When reviewing impact analysis results, you should make sure that the comparison group calibration, or the difference between the predicted vs. actual persistence rates of the matched comparison group, is minimal -- our recommended rule of thumb is < 3% for N > 500. The comparison group calibration error can be calculated from the data provided by downloading the Raw Data File from the Initiative Impact page:
Calibration Error = ABS( "Comparison Group Outcome (Predicted)" – "Comparison Group Outcome (Actual)"))
In many cases, calibration issues can be ignored since impact results are based on the difference of differences between actual and predicted persistence rates for the matched groups (see “How is Persistence Lift Calculated” to learn more), and calibration issues for the matched groups .should cancel out as long as the participant and comparison groups’ eligibility criteria are similar and appropriately defined in your uploaded initiative data file. For example, if there is a highly effective program that is also available at the same time as the initiative you are analyzing in Impact, and this program affects a large portion of the student population, it can cause a calibration issue when PPSM models do not incorporate a variable representing participation in this program. However, the difference-of-difference impact calculation takes care of this type of calibration error, and the calibration error warning message can be ignored.

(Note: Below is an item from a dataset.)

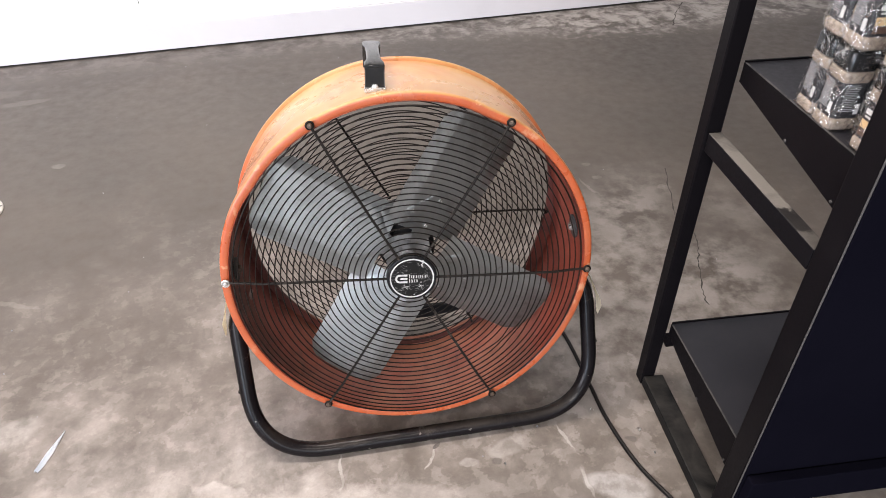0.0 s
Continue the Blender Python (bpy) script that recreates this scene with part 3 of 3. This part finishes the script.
# plain emblem: an open hoop round a short bar
hoop = []
for k in range(17):
    a = math.pi * (0.5 + k / 16)
    hoop.append((-0.0205 + 0.0085 * math.cos(a), -0.0003 + 0.0085 * math.sin(a)))
hoop = [(-0.008, 0.0082)] + hoop + [(-0.008, -0.0088), (-0.008, -0.0052)]
for k in range(17):
    a = math.pi * (1.5 - k / 16)
    hoop.append((-0.0205 + 0.0050 * math.cos(a), -0.0003 + 0.0050 * math.sin(a)))
hoop += [(-0.008, 0.0046)]
emblem = fan_part("emblem", flat_shape(hoop, 0.0079, 0.0083), WHITE, cap, "plain white printed emblem", m=CAP, smooth=False)
fan_part("emblem_bar", flat_shape(capsule(-0.0185, -0.0095, -0.0003, 0.0019), 0.0079, 0.0083), WHITE, cap, m=CAP, smooth=False)
x = -0.005
for w, h in ((0.0024, 0.0068), (0.0022, 0.0050), (0.0036, 0.0050), (0.0036, 0.0050), (0.0022, 0.0050), (0.0017, 0.0050), (0.0021, 0.0050), (0.0009, 0.0062), (0.0022, 0.0050), (0.0009, 0.0068)):
    fan_part("print_bar", boxed(x, x + w * 0.58, 0.0008, 0.0008 + h, 0.0079, 0.0083), WHITE, cap, m=CAP, smooth=False)
    x += w + 0.0011
x = -0.005
for w, h in ((0.0024, 0.0066), (0.0009, 0.0066), (0.0021, 0.0048), (0.0021, 0.0048), (0.0015, 0.0056), (0.0014, 0.0046)):
    fan_part("print_bar", boxed(x, x + w * 0.58, -0.0078, -0.0078 + h, 0.0079, 0.0083), WHITE, cap, m=CAP, smooth=False)
    x += w + 0.0011
# print flaked off near the top
random.seed(21)
for cx, cy, s in ((0.0185, 0.0325, 0.0034), (0.0172, 0.0265, 0.0020), (0.0182, 0.0225, 0.0018), (0.0155, -0.0085, 0.0014), (0.004, -0.0325, 0.0016)):
    pts = [(cx + s * random.uniform(0.45, 1.1) * math.cos(a), cy + s * random.uniform(0.5, 1.4) * math.sin(a)) for a in (2 * math.pi * k / 19 for k in range(19))]
    fan_part("flaked_print", flat_shape(pts, 0.0079, 0.0082), FLAKE, cap, m=CAP, smooth=False)

# branching cracks where the print has split
random.seed(33)
for cx, cy in ((-0.0115, -0.0165), (0.0145, -0.0150)):
    bm = bmesh.new()
    for deg, length in ((5, 0.013), (176, 0.010), (-48, 0.011), (222, 0.012), (118, 0.006), (-12, 0.009)):
        p, heading, rows = Vector((cx, cy, 0)), radians(deg), []
        for k in range(9):
            side = Vector((-math.sin(heading), math.cos(heading), 0)) * 0.00042 * (1 - k / 9.5) * random.uniform(0.5, 1.5)
            rows.append((bm.verts.new(p + side + Vector((0, 0, 0.0081))), bm.verts.new(p - side + Vector((0, 0, 0.0081)))))
            turn = heading + random.uniform(-0.75, 0.75)
            p = p + Vector((math.cos(turn), math.sin(turn), 0)) * length / 9
        for a, b in zip(rows, rows[1:]):
            bm.faces.new((a[0], b[0], b[1], a[1]))
    fan_part("cracked_print", bm, FLAKE, cap, "thin pale cracks in the print", m=CAP, smooth=False)

# blades
PHI = radians(61.4)
BLADE_D, PITCH = 0.0845, radians(13.85)
A0, A1, B0, B1 = 0.0775, 0.0770, 0.0740, 0.0735


def blade_point(phi, r, off, lift=0.0, camber=1.0):
    """Place on a blade: r along it, off across it (towards the next blade counter-clockwise)."""
    s = (r - 0.08) / 0.22
    beta = PITCH
    bow = 0.20 * max(0.0, off - 0.0468) + 0.18 * max(0.0, -off - 0.0520)
    q = Vector((math.cos(phi), math.sin(phi), 0)) * r + Vector((-math.sin(phi), math.cos(phi), 0)) * (off * math.cos(beta))
    z = -(BLADE_D - off * math.sin(beta)) - bow
    return Vector((q.x, q.y, z + lift))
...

In other cases, legitimate calibration issues can arise for the following reasons:
Stringent eligibility criteria for participant and comparison groups are not accounted for in the PPSM models. Example: An initiative that targets a smaller, specific subgroup of students, such as on-ground students who skip multiple classes, and no PPSM model variable captures attendance. This problem can be less severe for students in mixed modality since LMS engagement features can serve as a surrogate variable for attendance,
Eligibility criteria are directly related to the persistence outcome being measured. For example, the eligible comparison group was defined as students who could not register, where, for instance, registration hold was lifted only for those who met advisors with treatment defined as students seeing advisors. In that case, there is leakage of future information and the impact analysis results would be inaccurate.
In pre-post matching, widely varying persistence trends or data non-stationarity (e.g. changes in registration policies, changes in academic standing criteria, changes in student population mix, etc.) over time can cause calibration errors.
Small N can cause calibration issues since variance of group predictions increases as N gets smaller.
In general, the more different participant and comparison groups are, with no representation of these differences in the PPSM model variables, the more caution you should exercise with calibration errors.